Luisa Elena Castillo had always said she would never get a tattoo because she didn’t want to endure the pain. But when her brother Miguel was shot dead in May during protests in Venezuela against President Nicolás Maduro’s government, she had his name tattooed on her ribs.
Luisa Elena, 33, even picked the most painful spot – her ribs. That was where a lethal projectile entered her brother's body and tore into his heart. Miguel Castillo’s name is now etched into her skin along with two angels and a baseball, because that was his favorite sport.
Dozens of other young Venezuelans have lost their lives on the streets since early April, the beginning of the revolt against Maduro, who they say is destroying democracy in the oil-rich country. With the death toll nearing 100 in the economic and political crisis, “martyr” shrines have begun to appear all around Caracas, often with a portrait of the victim painted on a wall and vows to keep up the fight against the Maduro government.
For Neomar Lander, who was just 17 when he was assassinated June 7, the shrine is on an underpass on Libertador Avenue where he died. His friends, family members and opposition supporters now call the spot "Neomar Lander Tunnel." A member of the National Guard (GNB) shot Neomar from about 30 feet away, blowing his chest wide open, the terrible moment captured on video by witnesses.
“He was always at the front line, engaging the National Guard," his father, Neomar Lander, Sr., said last week as he showed a reporter videos of his son attacking security force members and even their armored vehicles.
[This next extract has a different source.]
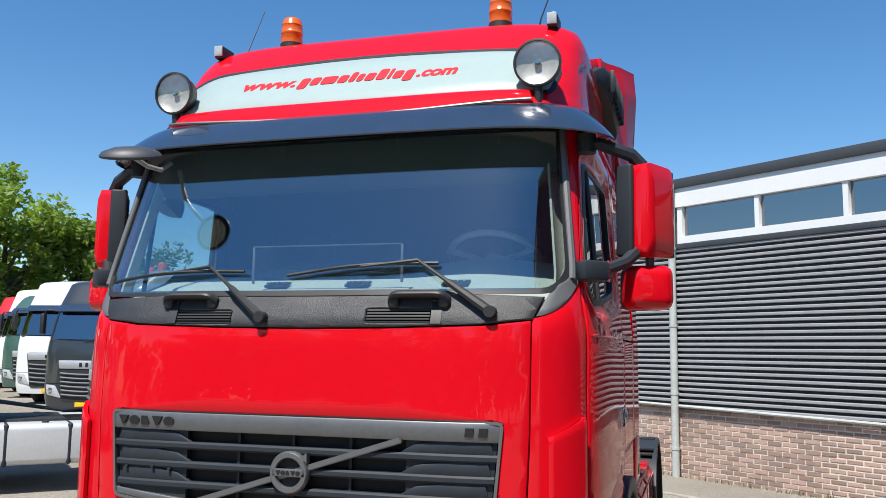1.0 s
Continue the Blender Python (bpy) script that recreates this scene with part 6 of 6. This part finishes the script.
DAFBLUE = coat("royal_blue_paint", (0.012, 0.075, 0.26))
DEEPBLUE = coat("deep_blue_paint", (0.008, 0.03, 0.11))
SILVERP = coat("silver_grey_paint", (0.27, 0.30, 0.345))
DARKP = coat("slate_paint", (0.03, 0.035, 0.04))
WHITEP = coat("white_truck_paint", (0.75, 0.77, 0.76))
GREENP = coat("dark_green_paint", (0.05, 0.11, 0.09))
REDP = coat("plain_red_truck_paint", (0.55, 0.02, 0.025))
MANBLUE = coat("bright_blue_paint", (0.025, 0.15, 0.58))
TR = (
    ("blue_tractor", "royal-blue tractor truck with a grey tank by the wall", (-4.62, 8.35, 0.10, -0.57, -0.82, 0.9), DAFBLUE, 4.0, SILVER, 5, True),
    ("deep_blue_tractor", "deep-blue tractor truck with a pale fuel tank", (-10.2, 5.33, -0.09, -0.70, -0.71, 0.97), DEEPBLUE, 4.1, None, 5, False),
    ("silver_tractor", "silver-grey tractor truck carrying a folded yellow crane", (-8.90, 10.0, -0.06, -0.70, -0.71, 1.02), SILVERP, 3.35, None, 4, True),
    ("slate_tractor", "slate-grey tractor truck in a parked row", (-12.8, 14.6, 0.05, 0.17, -0.985, 1.0), DARKP, 3.6, None, 6, False),
    ("pale_tractor", "white tractor truck with a dark grille in a parked row", (-16.2, 17.3, 0.20, 0.17, -0.985, 1.0), WHITEP, 3.7, None, 5, False),
    ("green_tractor", "dark green tractor truck in a parked row", (-18.8, 19.5, 0.24, 0.17, -0.985, 1.0), GREENP, 3.4, None, 5, False),
    ("white_tractor", "white tractor truck with a green band in a parked row", (-21.4, 22.0, 0.25, 0.17, -0.985, 1.0), WHITEP, 3.8, None, 5, False),
    ("plain_red_tractor", "red tractor truck at the end of a parked row", (-24.0, 24.1, 0.25, 0.17, -0.985, 1.0), REDP, 3.7, None, 5, False),
    ("bright_blue_tractor", "bright blue and white truck parked inside the workshop", (8.0, -0.87, 0.02, -0.594, 0.805, 1.07), MANBLUE, 3.3, BLACK, 3, False),
    ("white_yard_tractor", "white tractor truck standing across the yard", (-14.5, -7.5, -0.1, 0.72, -0.69, 1.0), WHITEP, 3.6, None, 5, True),
    ("pale_yard_tractor", "pale tractor truck standing across the yard", (-15.0, -3.6, -0.1, 0.72, -0.69, 1.0), WHITEP, 3.3, None, 5, True),
    ("white_sleeper_tractor", "white high-roof tractor truck standing across the yard", (-15.5, 0.2, -0.1, 0.72, -0.69, 1.0), WHITEP, 3.8, None, 5, True),
    ("cream_tractor", "cream tractor truck standing across the yard", (-16.0, 4.2, -0.1, 0.72, -0.69, 1.0), coat("cream_truck_paint", (0.6, 0.56, 0.46)), 3.5, None, 5, True),
)
made = {}
for nm, lb_, (x, y, z, hx, hy, s), paint, roofh, gm, bars, plain in TR:
    made[nm] = other_truck(nm, lb_, heading(x, y, z, hx, hy, s), paint, roofh, gm, bars, True, None, False, plain)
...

In one of the videos, Neomar, Jr., is setting a GNB vehicle on fire with a Molotov cocktail.
His mother, Zugeimar Armas, defended her son’s actions. “On the street, you see so many ugly things, and when they go after you, your instinct tells you to fight back,” she said.
The couple said Neomar's 12-year-old sister, Paola, was one of the key reasons he risked his life on the streets of Caracas. “He wanted a better future for his little sister,” Armas said, describing her son as a happy, extroverted and sensitive boy.
But now it is the father who has turned into a rebel. Like his son, he fights the security forces, throwing stones and Molotov cocktails at them, carrying on his son's fight.
As he describes his actions, his wife shoots him a worried look and whispers, "He does whatever he wants."
Though grief-stricken, Armas, 35, said she remains convinced that the resistance must continue.
Others who have lost loved ones recently also have found ways to continue their battle against the Maduro regime. Rosa Orozco put together a civic organization called Justicia, Encuentro y Perdon that demands justice for the victims. Rosa also lost a child — her 23-year-old daughter, Geraldine. GNB members shot her in February of 2014 during the first wave of anti-government protests against Maduro's rule.
Rosa Orozco also has a combative side. “They [GNB] made a mistake by killing my daughter but they were also wrong about the mother. I will never be silent,” she said.
She pulled out photos of her daughter. The first depicted a beautiful girl with a radiant smile, filled with vitality. The other photo, after her death, showed the young woman’s bloody and disfigured face, her left eye concealed by bruises, blood and swelling.
Orozco’s daughter was shot three times, killed by GNB members in cold blood, according to her mother. She said they shot the 23-year-old in the back as she was running away from approaching GNB troops, then in the face, destroying her left eye and most of her brain. The third bullet, Orozco said, came as Geraldine lay dying and a GNB soldier got off his motorcycle and shot her in the chest. Two of the assassins were recently sent to prison for 30 and 16 years, respectively, for causing the death.
Looking back, Orozco talks about a “bad gut feeling” the day her daughter was killed. It's a feeling shared by Neomar’s parents. On the day their child was killed, President Maduro warned that that the protest would be the last one. “It turns out it was the last protest for our son,” Armas said.
Neomar Jr.'s parents have little hope for bringing justice to the murderers. “The best justice would be the fall of this government,” Armas said.
The government has framed the conflict as a war against the revolution launched by "the right wing" opposition but Orozco dismisses that assertion, saying there is no evidence of that. She fears that more families will lose their sons and daughters as the conflict continues. Her organization, she said, is ready to offer such families legal help and hope that they can find comfort in each other's company.
"Rosa helped me so much to heal," said Neomar Lander, Sr., though he struggles with the loss of his son.
The heartbreak for Castillos, Landers and other families remains fresh. Luisa Elena Castillo remembered imploring her brother, Miguel, to skip the protests, fearing the worst. “He told me that Virgin of the Valley will bring him home safe,” she recalled, referring to the saint venerated in Venezuela.
“Mama, Venezuela cannot wait for you,” was the last thing Orozco heard from her daughter, Geraldine, alluding to the fight for a free country shared by many of the youth.
And while their families continue to resist the government as a way to deal with their loss and honor their children, it can be hard to move on.
Luisa Elena Castillo keeps the baseball jersey Miguel once wore for his games. When he was alive, she would reproach him for its sweaty odor. Now she presses the jersey against her face as a way to remember.